The Calculus of Service Availability

nickpsecurity · on May 25, 2017

"Thus far, this article has established what might be called the "Golden Rule of Component Reliability." This simply means that any critical component must be 10 times as reliable as the overall system's target, so that its contribution to system unreliability is noise. It follows that in an ideal world, the aim is to make as many components as possible noncritical. Doing so means that the components can adhere to a lower reliability standard, gaining freedom to innovate and take risks."

In information security, the pioneers discovered the concept of the Trusted Computing Base. They noted that systems had a lot of attack surface. Problems would show up everywhere. Verification cost went up and feasibility down as size and complexity of the system increased. The solution was to design systems where you could trust one or a few components to ensure the security of the system while all others got breached. That's the TCB. It was required to be NEAT: Non-bypassable, Evaluable, Always-Invoked, and Tamper-proof.

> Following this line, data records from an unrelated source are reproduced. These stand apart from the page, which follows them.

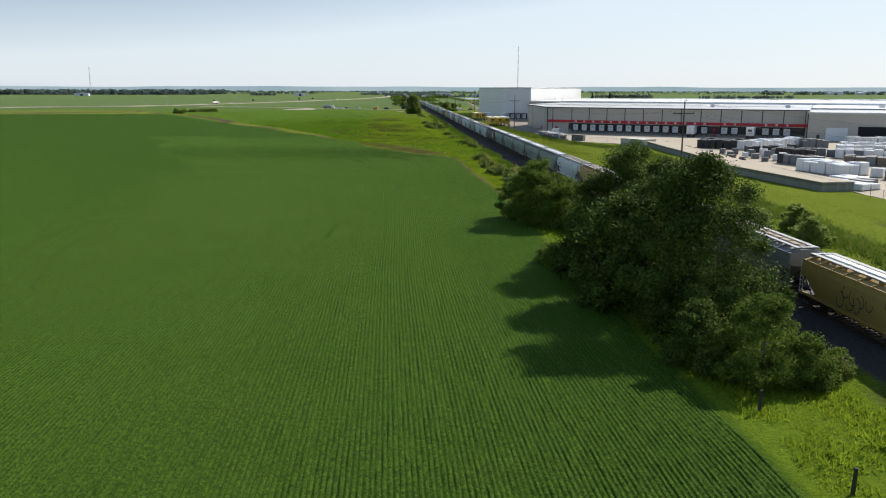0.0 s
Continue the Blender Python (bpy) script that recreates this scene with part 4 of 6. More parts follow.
def hopper_car(y, paint, hatch, label, near=True, marks=()):
    car = thing("hopper_car", label, "rail car", (float(track_x(y)), y, RAIL_Z), group="cars of the freight train")
    car.scale = (1, 1, 0.94)
    mat = PAINT[paint]
    part("body", shared("body/" + paint, body_mesh, mat), mat, car)
    part("roof_walk", shared("roof_walk", walk_mesh, GRATE), GRATE, car)
    hm = HATCH_WHITE if hatch == "white" else HATCH_TAN
    if near:
        if hatch in ("white", "tan"):
            for k in range(4):
                part("hatch", shared("hatch/" + hatch, hatch_mesh, hm), hm, car).matrix_basis = pose(0, -5.52 + k * 3.68, 0)
        else:
            part("hatch", shared("long_hatch", long_hatch_mesh, HATCH_TAN), HATCH_TAN, car)
        for k in range(10):
            part("roof_rib", shared("roof_rib/" + paint, rib_mesh, mat), mat, car).matrix_basis = pose(0, -7.5 + k * 1.667, 0)
        part("side_sill", shared("side_sill/" + paint, sill_mesh, mat), mat, car)
        for turn in (0, 180):
            part("end_platform", shared("end_platform", end_mesh, DARK_STEEL), DARK_STEEL, car).matrix_basis = pose(0, 0, 0, 0, 0, turn)
        for k in (-4.3, -1.43, 1.43, 4.3):
            part("hopper_chute", shared("hopper_chute/" + paint, chute_mesh, mat), mat, car).matrix_basis = pose(0, k, 0)
        for sx, sy in ((-1.5, -8.03), (1.5, 8.03), (-1.5, 8.03)):
            part("ladder", shared("ladder", ladder_mesh, GRATE), GRATE, car).matrix_basis = pose(sx, sy, 0, 0, 0, 90)
    else:
        part("hatch", shared("long_hatch/" + hatch, long_hatch_mesh, hm), hm, car)
        part("hopper_chute", shared("hopper_chute/" + paint, chute_mesh, mat), mat, car)
    for ty in (-6.7, 6.7):
        truck = part("truck", shared("truck", truck_frame_mesh, DARK_STEEL), DARK_STEEL, car)
        truck.matrix_basis = pose(0, ty, 0)
        for wx, wy, turn in ((-0.74, -0.9, 180), (0.74, -0.9, 0), (-0.74, 0.9, 180), (0.74, 0.9, 0)):
            part("wheel", shared("wheel", wheel_mesh, RUST), RUST, truck).matrix_basis = pose(wx, wy, 0.49, 0, 0, turn)
    for name, build, m in marks:
        tagged(part(name, build, m, car), kind="stuff" if name.startswith("graffiti") else "")
    return car


def white_arc():
    b = Build()
    for k in range(12):
        q = []
        for t, r in ((k, 1.55), (k + 1, 1.55), (k + 1, 0.35), (k, 0.35)):
            a = math.pi * (0.5 + 0.62 * (t / 12)) + 0.1
            q.append((-1.563, -5.2 + r * math.cos(a) * 0.8, 2.2 + r * math.sin(a) * 1.0))
        b.add(q, [(0, 1, 2, 3)])
    return b


def train():
    base = 67.2
    ring = lambda: [("emblem", ring_emblem(0.6, 0.6), LOGO_DARK)]
    sage = "sage grey covered hopper car with white hatch covers"
    plan = {
        0: ("black", "white", "glossy black covered hopper car with white hatches", [("emblem", white_arc(), LOGO_WHITE), ("lettering", letter_bars(5.6, 3.1, 6, 0.5), LOGO_WHITE)]),
        -1: ("sage", "white", sage, ring()), -2: ("sage", "white", sage, ring()), -3: ("sage", "white", sage, ring()),
        -4: ("sage", "white", sage, ring()),
        -5: ("sage", "white", sage + " and red lettering", [("lettering", letter_bars(0.9, 2.75, 2, 0.62), LOGO_RED)]),
        -6: ("white", "long", "off-white covered hopper car with dark markings and graffiti", [("lettering", letter_bars(6.4, 3.0, 3, 0.5), LOGO_DARK), ("code_lettering", letter_bars(6.4, 2.3, 6, 0.36), LOGO_DARK), ("graffiti", swirls(-7.4, 2.6, 33), SPRAY)]),
        -7: ("tan", "tan", "tan yellow covered hopper car with rusty roof", []),
        -8: ("pale", "long", "pale blue covered hopper car with black graffiti", [("lettering", letter_bars(6.8, 3.0, 6, 0.5), LOGO_RED), ("graffiti", swirls(-3.5, 7, 5), SPRAY), ("graffiti_fill", swirls(-3.0, 6, 9, -1.561), SPRAY_GREEN)]),
        -9: ("pale", "long", "pale blue covered hopper car with dark red lettering", [("lettering", letter_bars(6.2, 2.9, 6, 0.62), LOGO_RED), ("graffiti", swirls(-7, 3, 12), SPRAY)]),
        -10: ("grey", "long", "mid grey covered hopper car with dirty sides", []),
        -11: ("tan", "white", "tan yellow covered hopper car with blue lettering", [("lettering", letter_bars(-2.6, 3.05, 5, 0.62), LOGO_BLUE), ("graffiti", swirls(-1, 3.5, 21), SPRAY)]),
        -12: ("tan", "tan", "tan yellow covered hopper car with rusty roof", []),
        1: ("pale", "long", "pale blue covered hopper car with brown roof hatches", [("lettering", letter_bars(6.6, 3.0, 6, 0.5), LOGO_DARK)]),
        2: ("aqua", "long", "pale aqua covered hopper car with brown roof hatches", [("lettering", letter_bars(6.6, 3.0, 6, 0.5), LOGO_DARK)]),
        3: ("grey", "white", "mid grey covered hopper car with white hatch covers", []),
        4: ("aqua", "long", "pale aqua covered hopper car with brown roof hatches", [("emblem", ring_emblem(5.5, 0.3), LOGO_DARK)]),
        5: ("white", "white", "off-white covered hopper car with white hatch covers", [("emblem", ring_emblem(5.5, 0.3), LOGO_DARK)]),
        6: ("grey", "tan", "mid grey covered hopper car with stained hatches", []),
        7: ("pale", "long", "pale blue covered hopper car with brown roof hatches", []),
        8: ("brown", "tan", "brown covered hopper car with stained hatches", []),
        9: ("white", "long", "off-white covered hopper car with brown roof hatches", []),
        10: ("grey", "white", "mid grey covered hopper car with white hatch covers", []),
        11: ("tan", "tan", "tan yellow covered hopper car with rusty roof", []),
        12: ("black", "long", "black covered hopper car with brown roof hatches", []),
    }
    for k in range(-12, 13):
        paint, hatch, label, marks = plan[k]
        hopper_car(base + PITCH * k, paint, hatch, label, True, marks)
    pick = random.Random(4)
    for k in range(13, 93):
        paint = pick.choice(["pale", "grey", "aqua", "sage", "grey", "white", "brown"])
        hatch = pick.choice(["tan", "white", "tan"])
        hopper_car(base + PITCH * k, paint, hatch, f"distant {PAINT[paint].name.split('_car')[0].replace('_', ' ')} hopper car of the freight train", False)


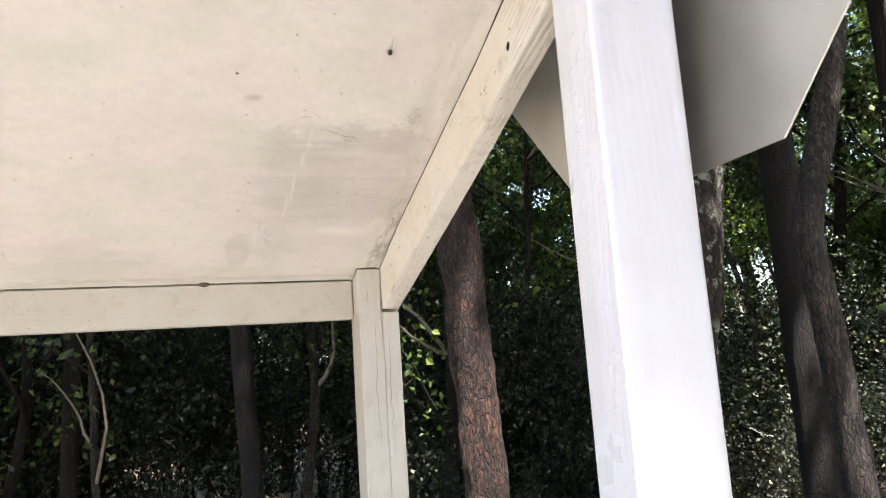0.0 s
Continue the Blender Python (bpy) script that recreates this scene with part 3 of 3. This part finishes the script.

http://www.landwehr.org/1983-bats-ieee-computer-as.pdf

High-availability engineers came up with similar concepts like redundant systems w/ voters that made much of the hardware untrusted. Language designers' TCB is their type system and runtime [if any] far as language itself. For proof engineers, it's a tiny, proof checker that can spot problems in complex, proof assistants. For distributed databases, most of it is how storage is handled, and the protocols. This pattern should be remembered since it keeps popping up over and over.